Abstract: Father Involvement and Depression in Brazil (WITHDRAWN) (Society for Social Work and Research 21st Annual Conference - Ensure Healthy Development for all Youth)

753P Father Involvement and Depression in Brazil (WITHDRAWN)

Schedule:
Sunday, January 15, 2017
Bissonet (New Orleans Marriott)
* noted as presenting author
Echo E. Ferrin, BA, Research Assistant, Brigham Young University, Provo, UT
Purpose: Father involvement is correlated with positive outcomes for children and fathers. With these benefits we conclude that it is important for nations, communities, and clinicians to support and understand father involvement. There are many factors that influence father involvement including beliefs about gender roles, time spent at work, and mental health; this study will focus on depression. Factors such as race and culture can affect both depression and father involvement. Little research has been done on the involvement of Brazilian fathers. We will be addressing a gap in the literature by studying how depression affects father involvement in a Brazilian population and predict that there will be a negative correlation between the two.

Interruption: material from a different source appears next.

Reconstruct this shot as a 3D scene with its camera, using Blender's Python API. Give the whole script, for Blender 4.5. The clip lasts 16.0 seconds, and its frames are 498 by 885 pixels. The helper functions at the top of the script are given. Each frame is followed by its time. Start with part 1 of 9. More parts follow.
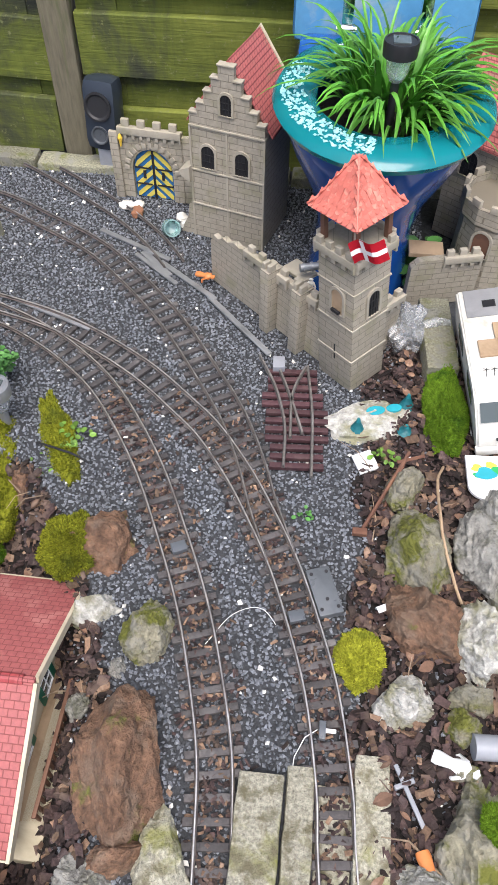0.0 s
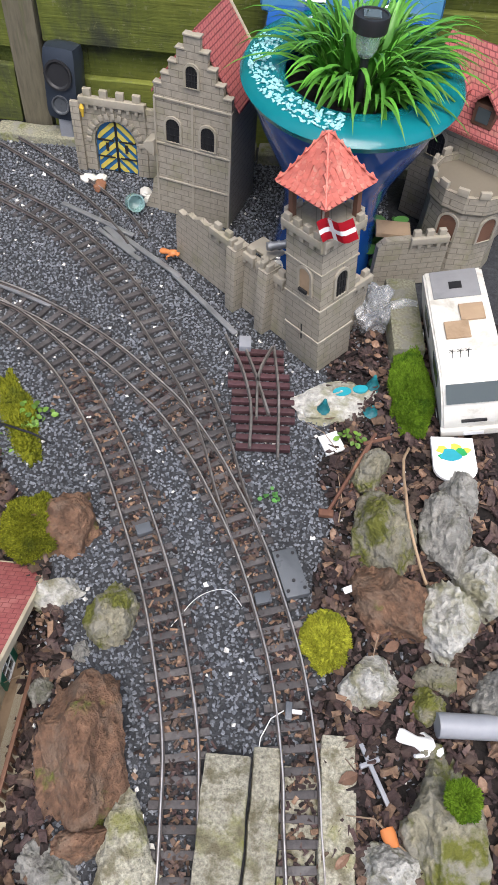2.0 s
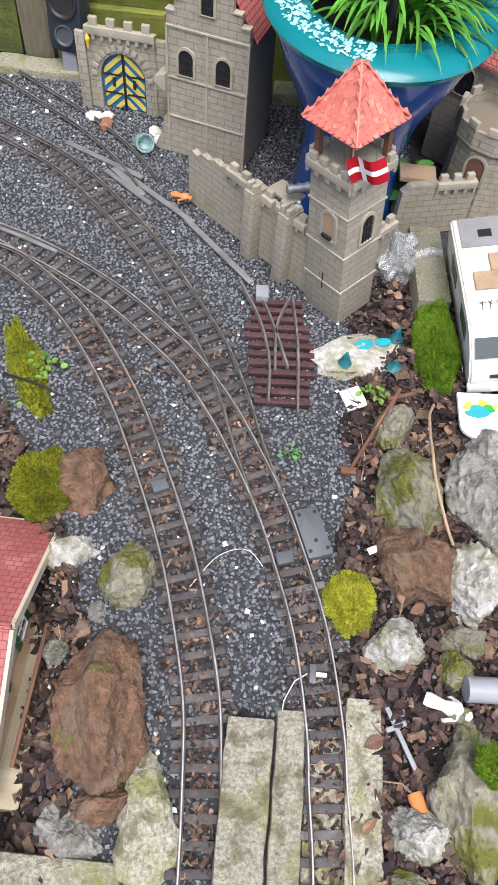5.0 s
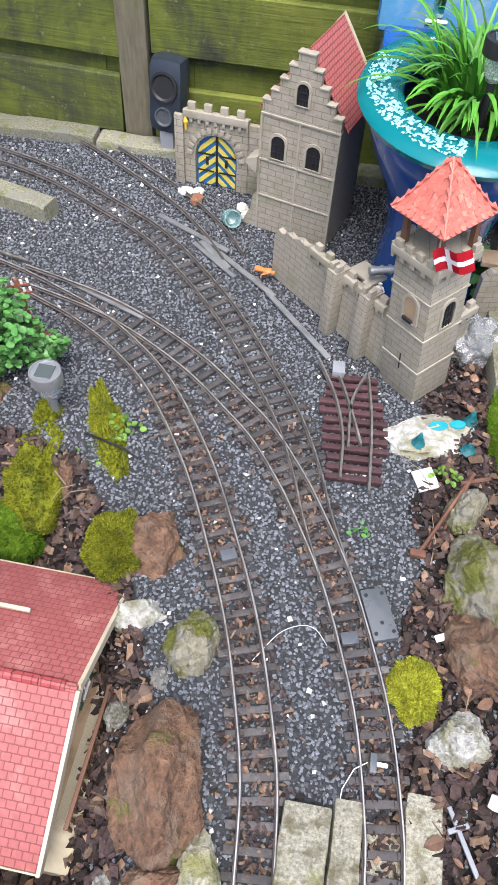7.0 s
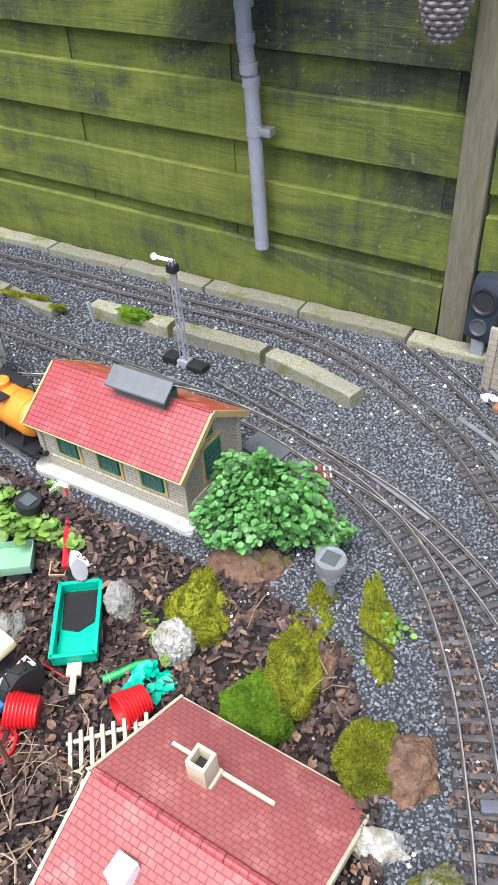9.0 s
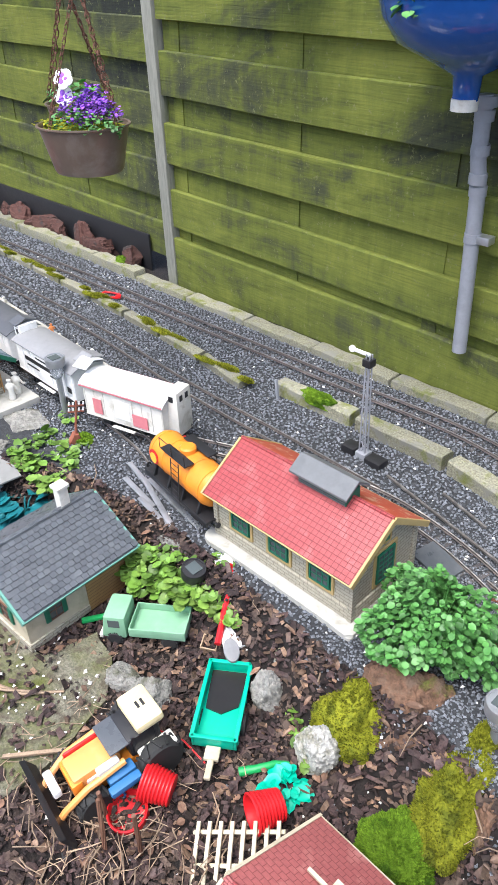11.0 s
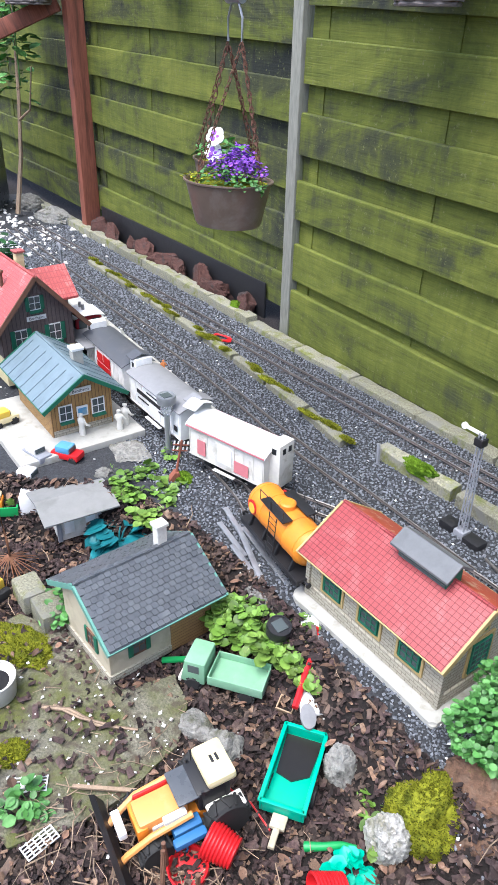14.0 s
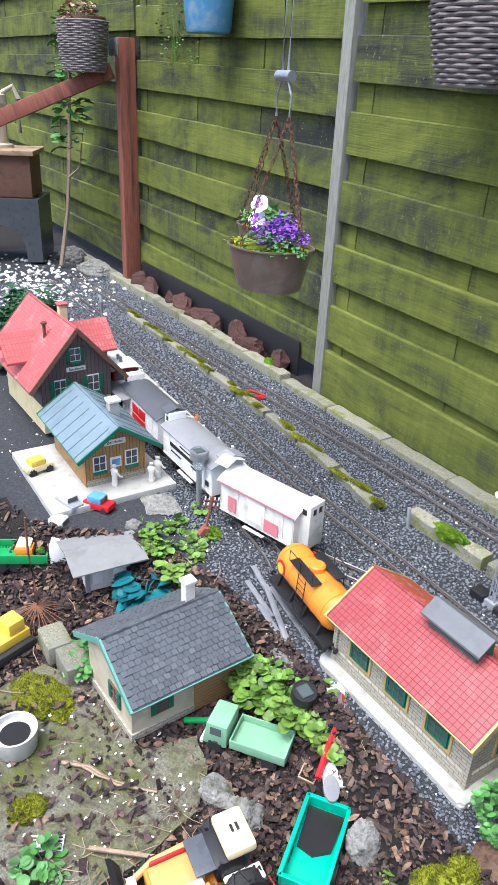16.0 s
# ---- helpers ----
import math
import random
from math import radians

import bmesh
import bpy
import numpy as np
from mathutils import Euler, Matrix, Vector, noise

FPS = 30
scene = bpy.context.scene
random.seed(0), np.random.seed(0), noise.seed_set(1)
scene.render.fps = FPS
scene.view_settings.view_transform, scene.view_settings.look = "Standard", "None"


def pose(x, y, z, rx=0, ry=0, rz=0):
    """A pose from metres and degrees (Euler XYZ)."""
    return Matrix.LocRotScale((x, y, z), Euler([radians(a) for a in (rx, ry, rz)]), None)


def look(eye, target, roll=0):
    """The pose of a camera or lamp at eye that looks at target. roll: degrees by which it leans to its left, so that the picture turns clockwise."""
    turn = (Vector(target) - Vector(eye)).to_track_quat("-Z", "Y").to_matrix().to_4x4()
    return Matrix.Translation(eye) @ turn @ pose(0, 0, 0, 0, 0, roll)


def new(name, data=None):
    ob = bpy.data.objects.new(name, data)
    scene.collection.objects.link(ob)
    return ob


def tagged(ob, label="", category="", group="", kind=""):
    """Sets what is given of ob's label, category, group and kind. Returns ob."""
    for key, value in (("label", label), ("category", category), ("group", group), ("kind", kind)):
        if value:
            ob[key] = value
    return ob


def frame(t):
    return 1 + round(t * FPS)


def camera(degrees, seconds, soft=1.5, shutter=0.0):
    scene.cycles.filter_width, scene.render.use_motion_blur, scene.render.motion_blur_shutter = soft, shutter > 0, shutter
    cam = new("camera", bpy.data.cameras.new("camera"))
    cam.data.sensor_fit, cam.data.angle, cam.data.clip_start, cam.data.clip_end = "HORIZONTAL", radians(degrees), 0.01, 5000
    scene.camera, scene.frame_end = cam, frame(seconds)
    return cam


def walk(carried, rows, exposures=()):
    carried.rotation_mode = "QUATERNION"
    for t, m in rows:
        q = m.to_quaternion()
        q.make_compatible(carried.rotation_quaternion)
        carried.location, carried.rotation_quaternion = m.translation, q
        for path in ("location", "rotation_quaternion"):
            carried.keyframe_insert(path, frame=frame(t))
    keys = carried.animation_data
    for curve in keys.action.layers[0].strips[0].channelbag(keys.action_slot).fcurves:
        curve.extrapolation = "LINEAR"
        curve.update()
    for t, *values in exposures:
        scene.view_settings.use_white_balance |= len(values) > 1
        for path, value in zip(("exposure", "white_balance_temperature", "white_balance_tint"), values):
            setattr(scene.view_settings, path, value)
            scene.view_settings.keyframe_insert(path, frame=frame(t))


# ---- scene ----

Method: Data came from a larger study on Brazilian family development collected by Hollist, Miller, Falceto, & Ferdandes. We used the third collection of data, gathered in 2003. They were collected from families that had had a child in 2000. Variables we used from the data were depression (collected with and SRQ-20 scale), hours the fathers spent with the child in a day, and control variables (child’s gender, child’s health, child’s behavior, if the father was the biological father, if the father was working, and father’s income. We used OLS regression to calculate estimates.

Results: The hypothesis tested stated that depression scores would be related by spending less time with the child. In the first model, depression and time spent with child had a significant correlation (p = .022). After controlling for the control variables in the second model there was non-significance (p = .691) between depression and time spent with child. Coefficients show that every point increase on the depression scale is associated with a .095 increase in hours spent with the child. There was, however, significance between whether the companion was working and time spent with child (p < .001, coef. = -17.36). There was also significance in health (p = .003, coef. = 4.21,) and income (p = .034, coef. = -.002). The R-squared shows that the second model accounts for 70% of the variance in time spent with child, while the first model only accounts for 7%.

Implications: Clinicians should be aware of how economics affect the involvement of fathers. Higher income is correlated with parenting that uses more monitoring and control. This was something that was not reflected in our study do to its limitations of measuring father involvement as the amount of time the father spent with the child.